• [INSTRUCTIONS FOR THE TASK] Starting at the line that has "return 1 + round(t * FPS)" and stopping after the line that has "radians(degrees), 0.01, 5000", reproduce the listing below exactly; omit everything else.

Dataset records:
· · · ·

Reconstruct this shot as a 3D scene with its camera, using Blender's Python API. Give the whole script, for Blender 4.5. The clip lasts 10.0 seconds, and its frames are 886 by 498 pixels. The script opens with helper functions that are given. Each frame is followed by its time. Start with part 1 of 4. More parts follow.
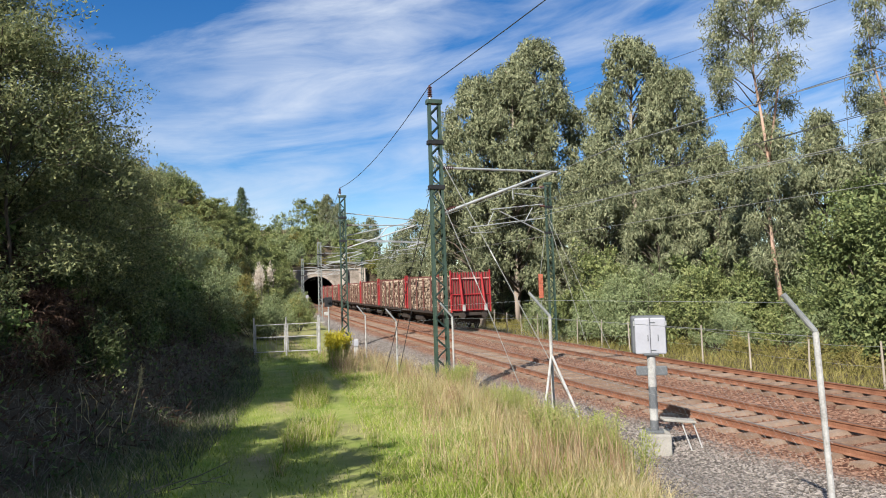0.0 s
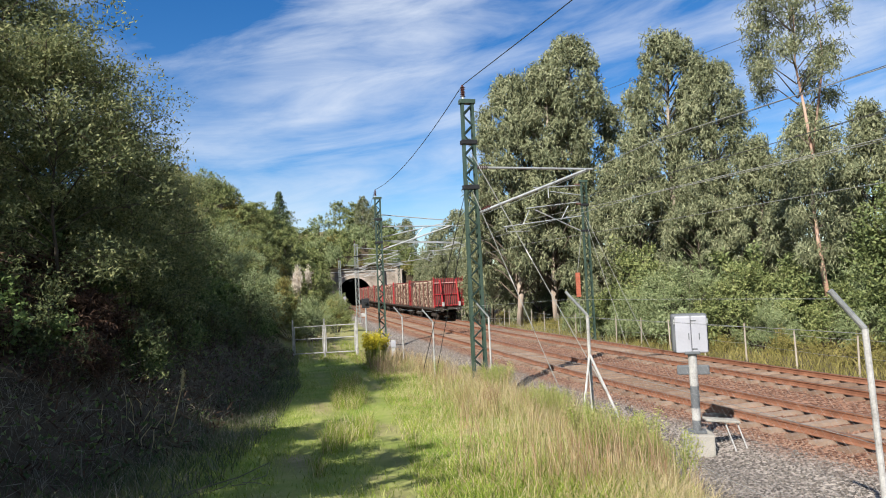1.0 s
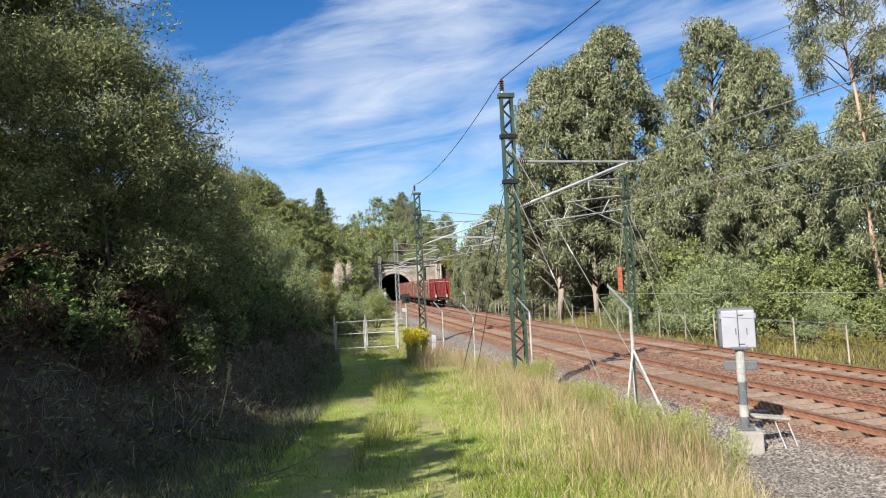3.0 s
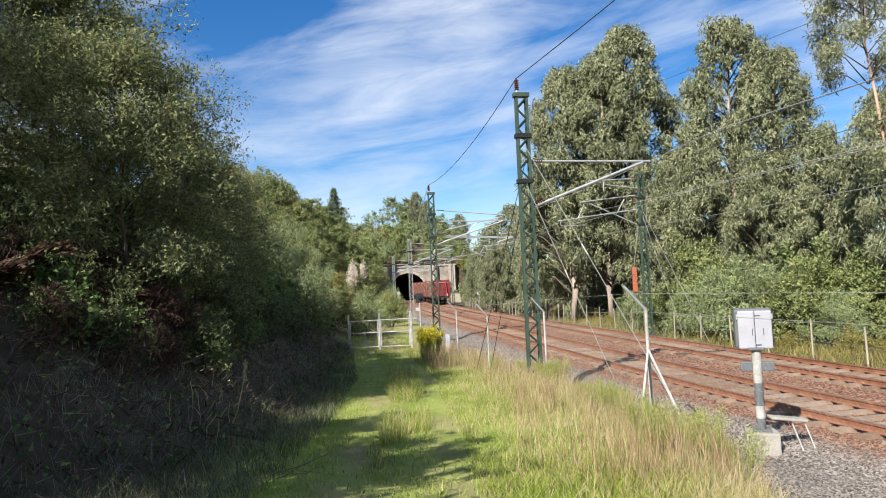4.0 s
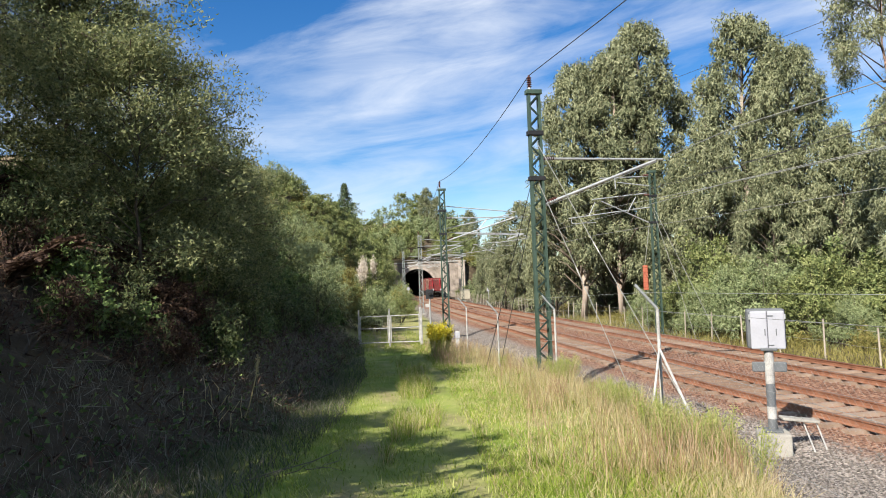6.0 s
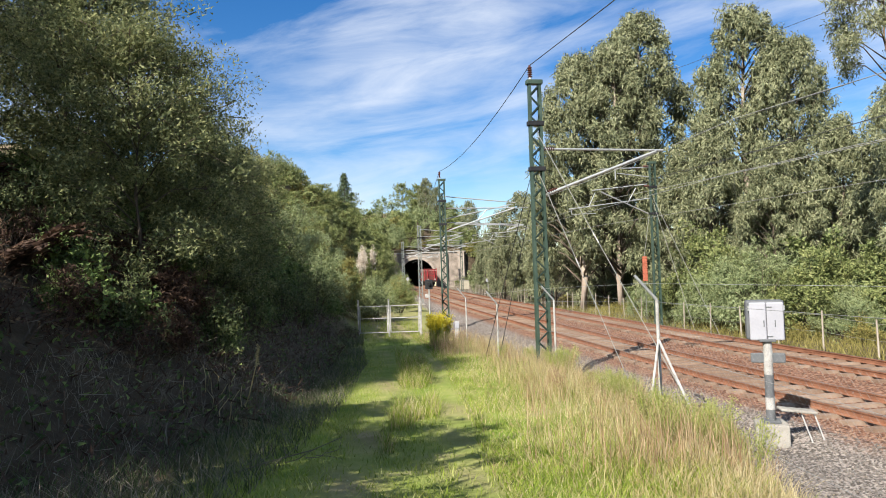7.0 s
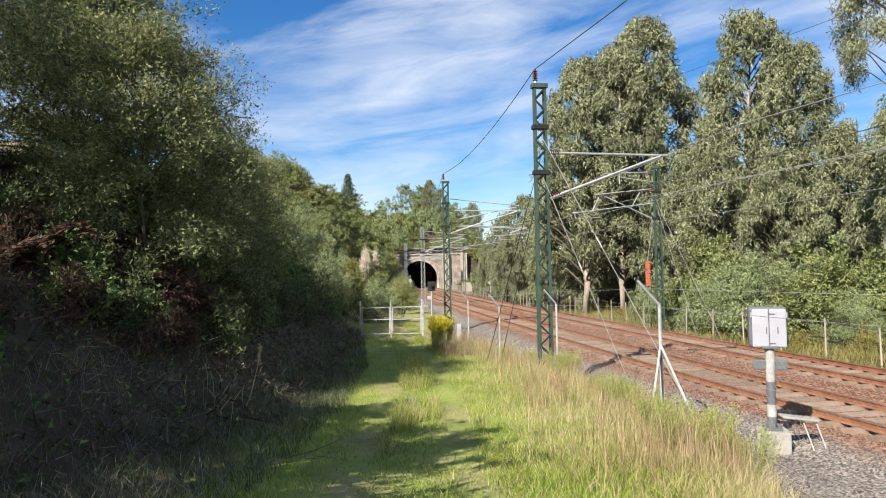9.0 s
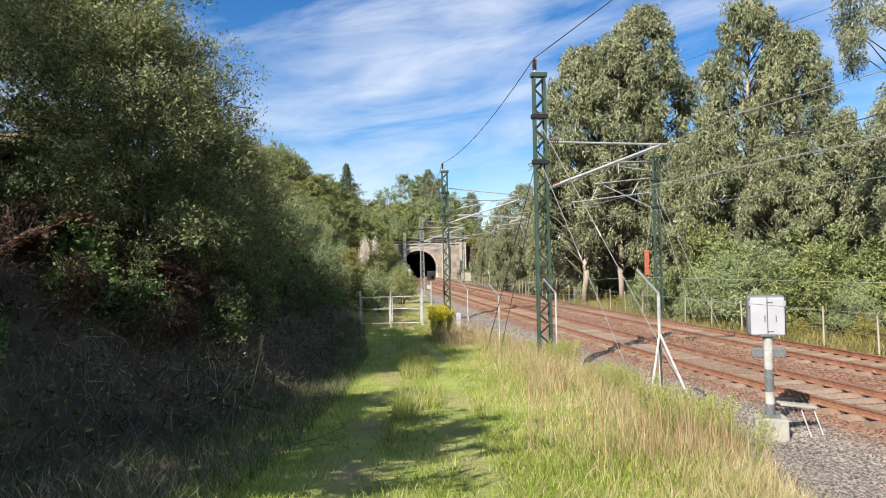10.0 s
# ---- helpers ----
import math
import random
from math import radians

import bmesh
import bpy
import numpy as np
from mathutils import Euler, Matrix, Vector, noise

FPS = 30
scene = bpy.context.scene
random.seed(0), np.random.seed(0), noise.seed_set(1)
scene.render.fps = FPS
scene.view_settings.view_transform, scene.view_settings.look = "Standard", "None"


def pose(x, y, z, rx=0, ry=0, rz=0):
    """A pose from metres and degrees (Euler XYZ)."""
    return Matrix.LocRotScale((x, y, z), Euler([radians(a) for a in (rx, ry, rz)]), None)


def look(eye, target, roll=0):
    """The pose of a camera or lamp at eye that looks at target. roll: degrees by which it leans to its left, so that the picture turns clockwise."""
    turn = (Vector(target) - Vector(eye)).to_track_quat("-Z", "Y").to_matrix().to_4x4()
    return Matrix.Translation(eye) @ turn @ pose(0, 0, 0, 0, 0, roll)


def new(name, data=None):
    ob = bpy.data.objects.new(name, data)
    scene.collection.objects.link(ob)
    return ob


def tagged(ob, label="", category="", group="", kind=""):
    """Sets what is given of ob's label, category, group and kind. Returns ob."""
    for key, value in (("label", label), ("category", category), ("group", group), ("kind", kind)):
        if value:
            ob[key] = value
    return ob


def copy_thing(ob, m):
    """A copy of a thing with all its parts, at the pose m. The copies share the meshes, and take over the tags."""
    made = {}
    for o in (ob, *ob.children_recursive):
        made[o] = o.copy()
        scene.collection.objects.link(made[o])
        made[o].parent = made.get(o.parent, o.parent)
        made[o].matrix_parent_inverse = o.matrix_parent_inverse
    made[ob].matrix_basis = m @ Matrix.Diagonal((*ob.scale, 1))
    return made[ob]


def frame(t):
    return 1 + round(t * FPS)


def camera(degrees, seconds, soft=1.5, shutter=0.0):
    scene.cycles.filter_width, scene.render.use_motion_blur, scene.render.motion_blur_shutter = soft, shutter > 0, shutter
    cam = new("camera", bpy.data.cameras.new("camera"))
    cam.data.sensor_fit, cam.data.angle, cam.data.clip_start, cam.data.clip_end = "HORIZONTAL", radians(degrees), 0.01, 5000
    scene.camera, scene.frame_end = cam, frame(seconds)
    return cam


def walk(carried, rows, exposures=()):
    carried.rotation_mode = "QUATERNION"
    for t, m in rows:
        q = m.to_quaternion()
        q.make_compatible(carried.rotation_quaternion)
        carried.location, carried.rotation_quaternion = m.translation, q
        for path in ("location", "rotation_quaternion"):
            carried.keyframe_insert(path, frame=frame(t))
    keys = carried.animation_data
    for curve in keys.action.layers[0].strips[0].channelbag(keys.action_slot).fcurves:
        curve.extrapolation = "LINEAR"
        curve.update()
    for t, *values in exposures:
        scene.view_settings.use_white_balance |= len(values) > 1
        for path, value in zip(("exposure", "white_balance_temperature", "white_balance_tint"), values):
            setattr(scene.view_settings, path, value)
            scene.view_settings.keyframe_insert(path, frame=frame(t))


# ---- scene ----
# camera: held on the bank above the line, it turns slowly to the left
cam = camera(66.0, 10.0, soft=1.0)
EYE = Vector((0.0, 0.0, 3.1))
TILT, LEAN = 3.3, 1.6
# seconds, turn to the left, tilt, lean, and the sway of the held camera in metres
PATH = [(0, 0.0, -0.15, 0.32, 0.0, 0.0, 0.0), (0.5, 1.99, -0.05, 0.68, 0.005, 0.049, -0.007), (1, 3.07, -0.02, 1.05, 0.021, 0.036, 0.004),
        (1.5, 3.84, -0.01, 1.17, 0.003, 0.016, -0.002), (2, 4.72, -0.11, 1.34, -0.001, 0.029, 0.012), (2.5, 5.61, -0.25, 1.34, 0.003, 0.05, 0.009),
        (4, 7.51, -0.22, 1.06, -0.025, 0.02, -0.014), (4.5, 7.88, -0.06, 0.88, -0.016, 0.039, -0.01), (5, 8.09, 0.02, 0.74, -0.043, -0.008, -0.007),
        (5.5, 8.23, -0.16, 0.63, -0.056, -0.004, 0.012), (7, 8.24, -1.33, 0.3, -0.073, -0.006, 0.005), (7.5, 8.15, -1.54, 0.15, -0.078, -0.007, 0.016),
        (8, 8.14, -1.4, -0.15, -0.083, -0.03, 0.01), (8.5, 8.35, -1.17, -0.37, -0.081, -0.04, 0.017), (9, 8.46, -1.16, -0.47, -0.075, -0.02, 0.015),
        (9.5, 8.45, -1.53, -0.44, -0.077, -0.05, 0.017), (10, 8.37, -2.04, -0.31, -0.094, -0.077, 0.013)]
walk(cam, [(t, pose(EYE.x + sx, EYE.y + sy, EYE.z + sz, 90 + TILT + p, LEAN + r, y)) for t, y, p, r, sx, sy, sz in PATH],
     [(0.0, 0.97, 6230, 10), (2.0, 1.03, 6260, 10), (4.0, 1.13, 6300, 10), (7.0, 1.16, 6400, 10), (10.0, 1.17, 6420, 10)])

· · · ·

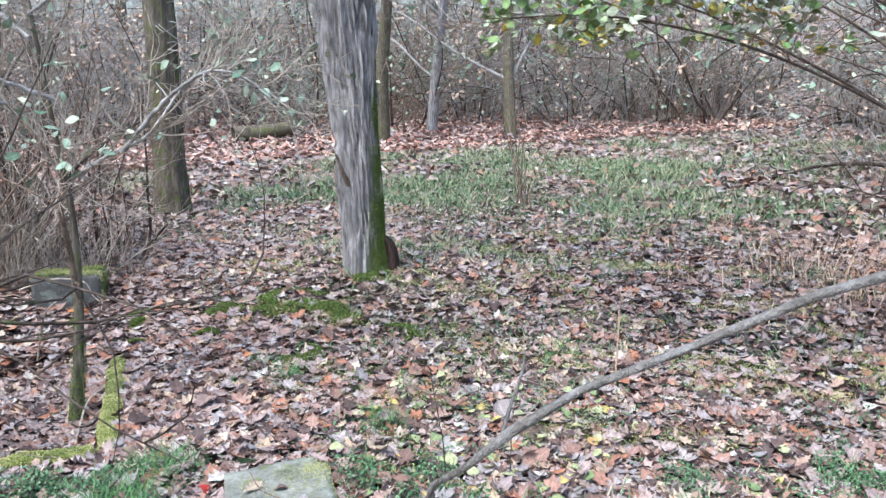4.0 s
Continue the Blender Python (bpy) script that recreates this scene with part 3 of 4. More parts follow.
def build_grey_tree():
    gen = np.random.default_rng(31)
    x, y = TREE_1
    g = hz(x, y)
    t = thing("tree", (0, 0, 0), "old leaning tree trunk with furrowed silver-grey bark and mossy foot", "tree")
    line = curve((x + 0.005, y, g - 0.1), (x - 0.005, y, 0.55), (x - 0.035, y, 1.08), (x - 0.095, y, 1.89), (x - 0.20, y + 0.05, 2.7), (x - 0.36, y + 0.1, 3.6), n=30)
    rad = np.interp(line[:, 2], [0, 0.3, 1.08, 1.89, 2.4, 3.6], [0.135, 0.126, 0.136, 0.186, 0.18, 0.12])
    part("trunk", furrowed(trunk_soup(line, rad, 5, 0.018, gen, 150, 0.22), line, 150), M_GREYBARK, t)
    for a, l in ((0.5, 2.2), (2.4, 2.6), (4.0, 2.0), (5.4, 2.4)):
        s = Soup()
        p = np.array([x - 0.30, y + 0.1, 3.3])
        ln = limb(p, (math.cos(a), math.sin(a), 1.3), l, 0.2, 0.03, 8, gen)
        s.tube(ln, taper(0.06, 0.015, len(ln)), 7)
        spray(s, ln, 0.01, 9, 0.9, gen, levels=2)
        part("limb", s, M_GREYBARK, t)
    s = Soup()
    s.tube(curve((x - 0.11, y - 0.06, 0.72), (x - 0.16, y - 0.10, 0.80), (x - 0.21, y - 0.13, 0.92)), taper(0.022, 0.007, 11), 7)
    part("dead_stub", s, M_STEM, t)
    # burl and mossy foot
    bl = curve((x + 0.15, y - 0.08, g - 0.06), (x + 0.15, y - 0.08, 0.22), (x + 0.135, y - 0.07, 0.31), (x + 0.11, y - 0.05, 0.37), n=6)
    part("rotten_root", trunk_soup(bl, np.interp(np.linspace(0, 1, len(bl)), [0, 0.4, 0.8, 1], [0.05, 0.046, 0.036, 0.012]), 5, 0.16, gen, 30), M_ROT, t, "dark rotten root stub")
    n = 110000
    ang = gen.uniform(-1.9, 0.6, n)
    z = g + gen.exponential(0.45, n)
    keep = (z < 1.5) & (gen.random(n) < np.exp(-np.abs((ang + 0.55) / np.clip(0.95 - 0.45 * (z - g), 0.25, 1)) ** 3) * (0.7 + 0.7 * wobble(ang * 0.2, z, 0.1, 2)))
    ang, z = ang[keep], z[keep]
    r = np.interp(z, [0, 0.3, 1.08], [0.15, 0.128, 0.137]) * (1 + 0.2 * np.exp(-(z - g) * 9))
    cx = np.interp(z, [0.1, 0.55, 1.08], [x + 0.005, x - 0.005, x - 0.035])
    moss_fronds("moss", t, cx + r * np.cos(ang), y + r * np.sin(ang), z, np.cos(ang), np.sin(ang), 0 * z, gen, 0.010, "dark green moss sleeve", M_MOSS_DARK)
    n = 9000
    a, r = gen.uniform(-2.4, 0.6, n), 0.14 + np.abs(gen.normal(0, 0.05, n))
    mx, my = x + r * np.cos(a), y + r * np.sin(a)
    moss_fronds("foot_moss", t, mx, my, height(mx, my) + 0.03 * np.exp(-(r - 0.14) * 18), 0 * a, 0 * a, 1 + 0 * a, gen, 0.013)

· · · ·

• [CORRECT RESPONSE]
    return 1 + round(t * FPS)


def camera(degrees, seconds, soft=1.5, shutter=0.0):
    scene.cycles.filter_width, scene.render.use_motion_blur, scene.render.motion_blur_shutter = soft, shutter > 0, shutter
    cam = new("camera", bpy.data.cameras.new("camera"))
    cam.data.sensor_fit, cam.data.angle, cam.data.clip_start, cam.data.clip_end = "HORIZONTAL", radians(degrees), 0.01, 5000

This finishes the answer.